The Directorate General of Drug Administration (DGDA) has fixed the prices of 15 types of lenses of four importers earlier this month.
“We have fixed the prices of lenses and sent copies of the price list to public and private hospitals directing them to strictly follow the price list and hang the list in a place so that the patients can see and choose on their own,” Ruhul Amin, director of the DGDA, told The Daily Star.
Amin said the fixing of prices would remove confusion over pricing and patients would not be cheated as the product details would include the maximum retail price. The products would have registration numbers, expiry date, and the country of origin.
“… an overall control will be established in this sector,” he said.
Since the products would be under the DGDA scanner, they would be safe, efficient, of good quality, Amin said.
Uncontrolled prices of lenses had been affecting patients for a long time. According to ophthalmologists, some hospitals were charging exuberantly taking advantage of patients not knowing the actual prices.
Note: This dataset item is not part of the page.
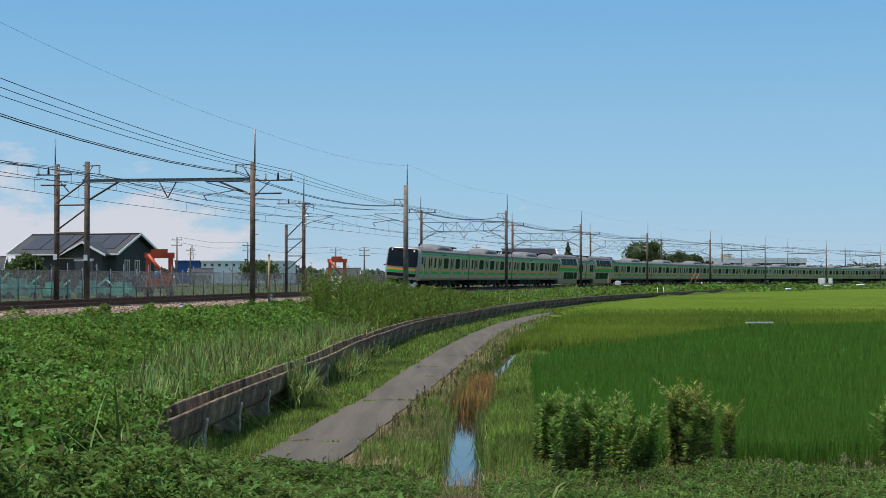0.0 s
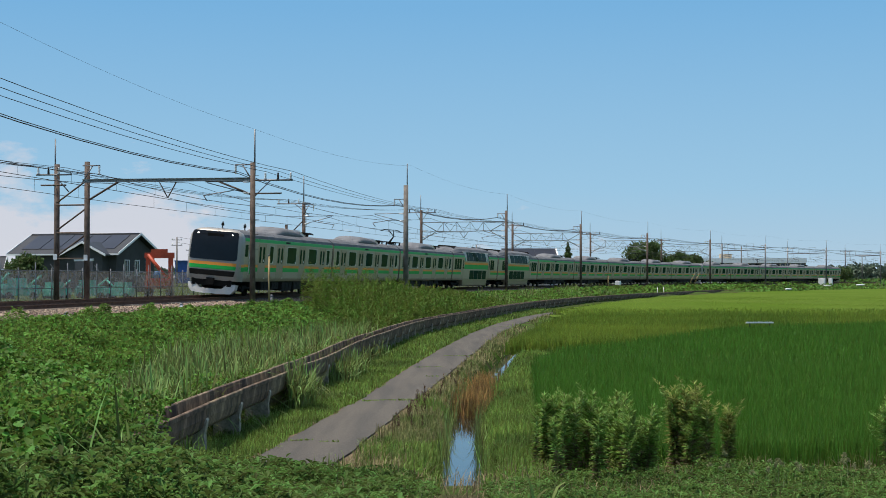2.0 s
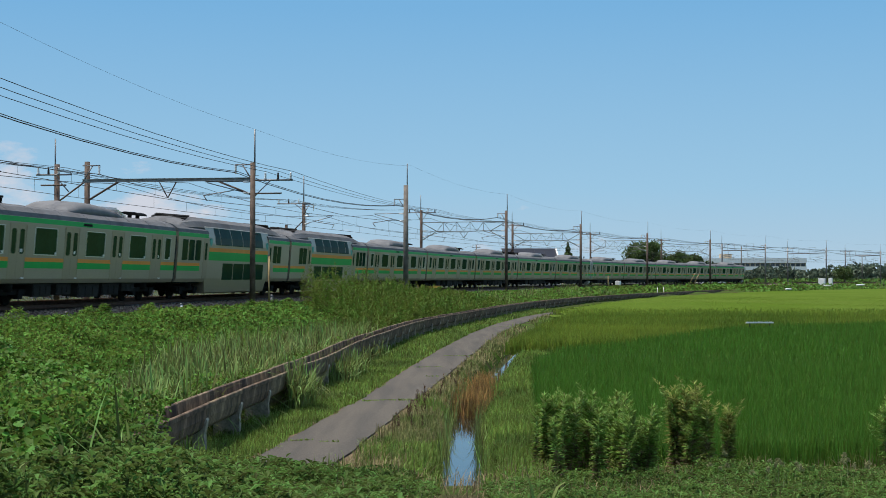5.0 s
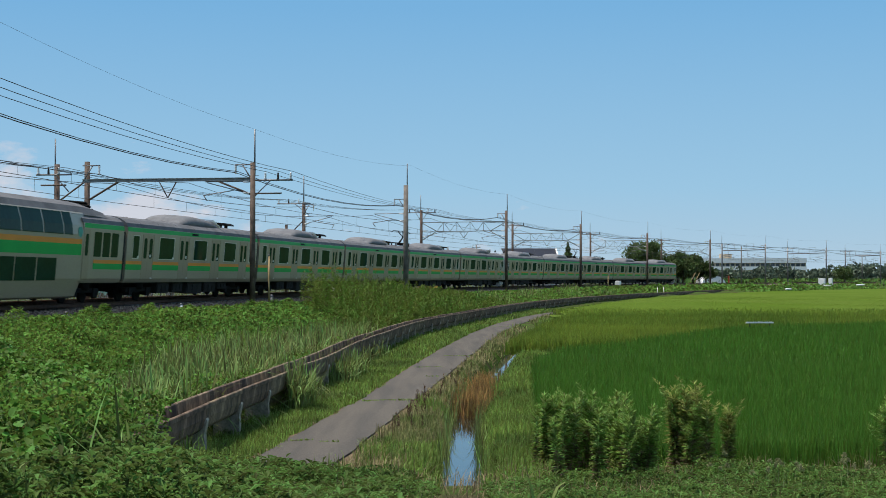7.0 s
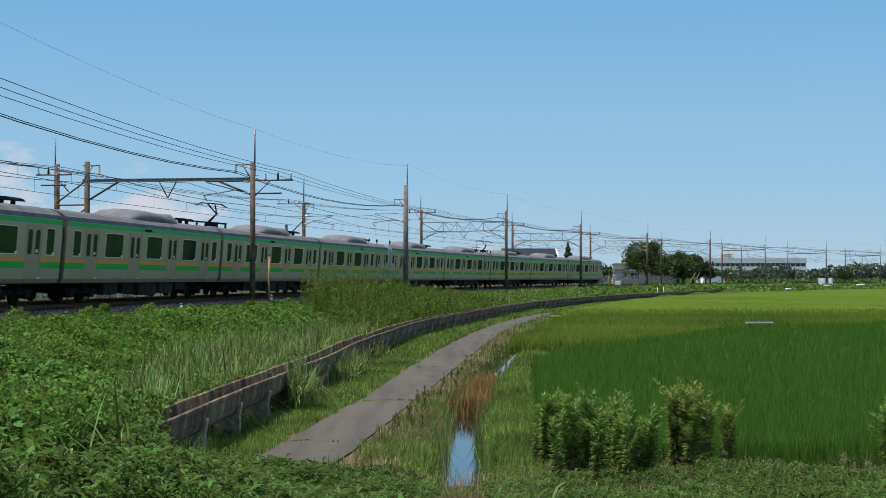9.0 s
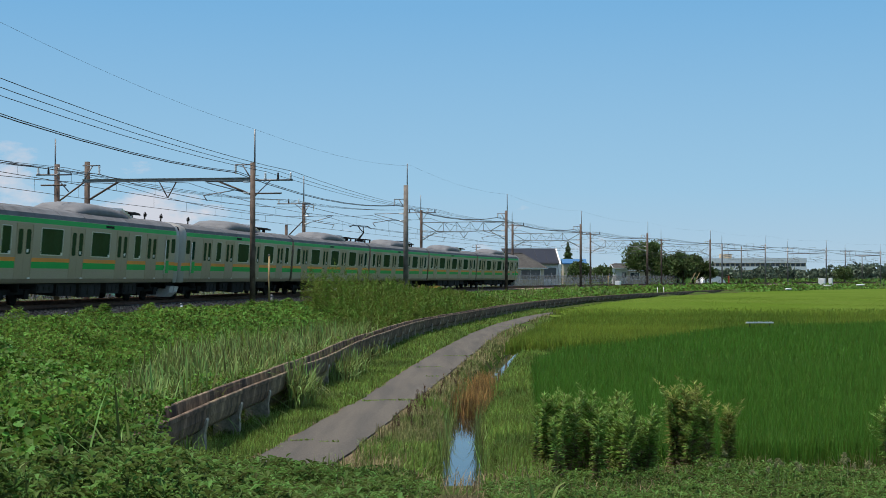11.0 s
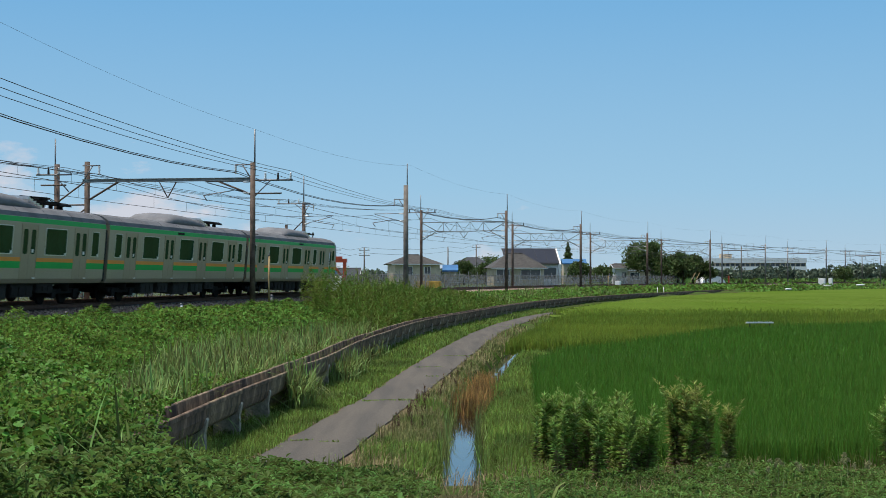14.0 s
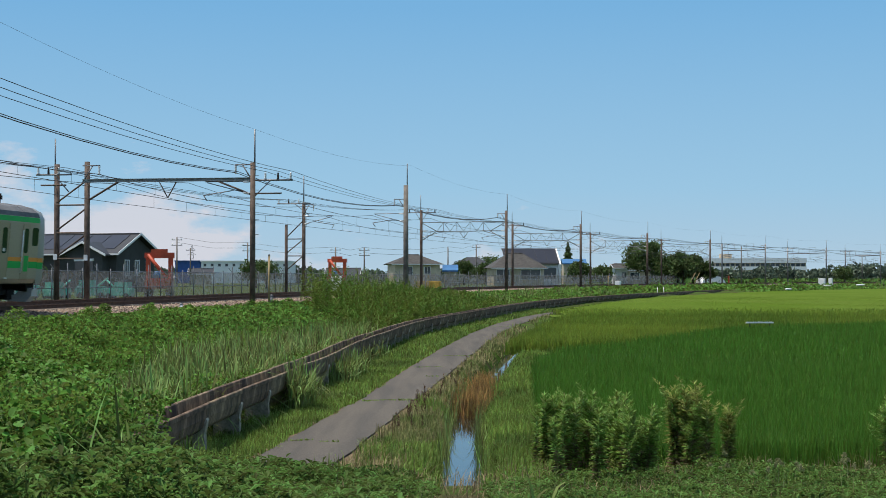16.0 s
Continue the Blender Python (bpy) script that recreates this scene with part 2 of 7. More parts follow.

Partha Pratim, whose father had the surgery six months ago at a city hospital, told The Daily Star that he had bought the lenses for Tk 7,500 each. He said the lenses would have been much cheaper had the surgery been done now.
“Earlier, the lenses were sold at much higher prices and the new prices will be affordable,” said Shawkat Ara Shakoor Milly, a professor at Community Ophthalmology of National Institute of Ophthalmology and Hospital.
Sources said syndicates active in government hospitals used to charge patients more for a lens. The patients used to be deprived of proper lens at the proper price.
Apart from this, there were syndicates who brought substandard lenses from India and China and labelled them “Made in USA” to charge more.
According to the Bangladesh National Blindness and Low Vision Survey 2000, the age standardised blindness prevalence rate is 1.53 percent and thus, there are approximately 675,000 blind adults (30 and above age group) in the country.
The report also said Cataract was the predominant (79.6 percent) cause of bilateral blindness.
Cataract is a very common disease in Bangladesh. Cataracts occur when changes in the lens of the eye cause it to become less transparent, cloudy, blurry, and misty.
The purpose of the lens is to bend (refract) light rays that come into the eye to help the person see. Having a cataract can be like looking through a foggy or dusty car windscreen. Things may look blurry, hazy or less colourful.
“During cataract surgery, the cloudy natural lens is removed and replaced with a clear artificial lens. That lens is called an intraocular lens (IOL). The only way to remove a cataract is with surgery," said Milly.
She also said every year approximately two lakh people undergo cataract surgery.
“This [reduced prices] will definitely be a big relief to the patients and doctors,” said Milly.
Zahidul Islam, lens importer and owner of ZAS Corporation, said patients would now have more options in choosing lenses of different prices, which was not possible earlier as doctors used to prescribe a package that included the surgery, lens and hospital fees.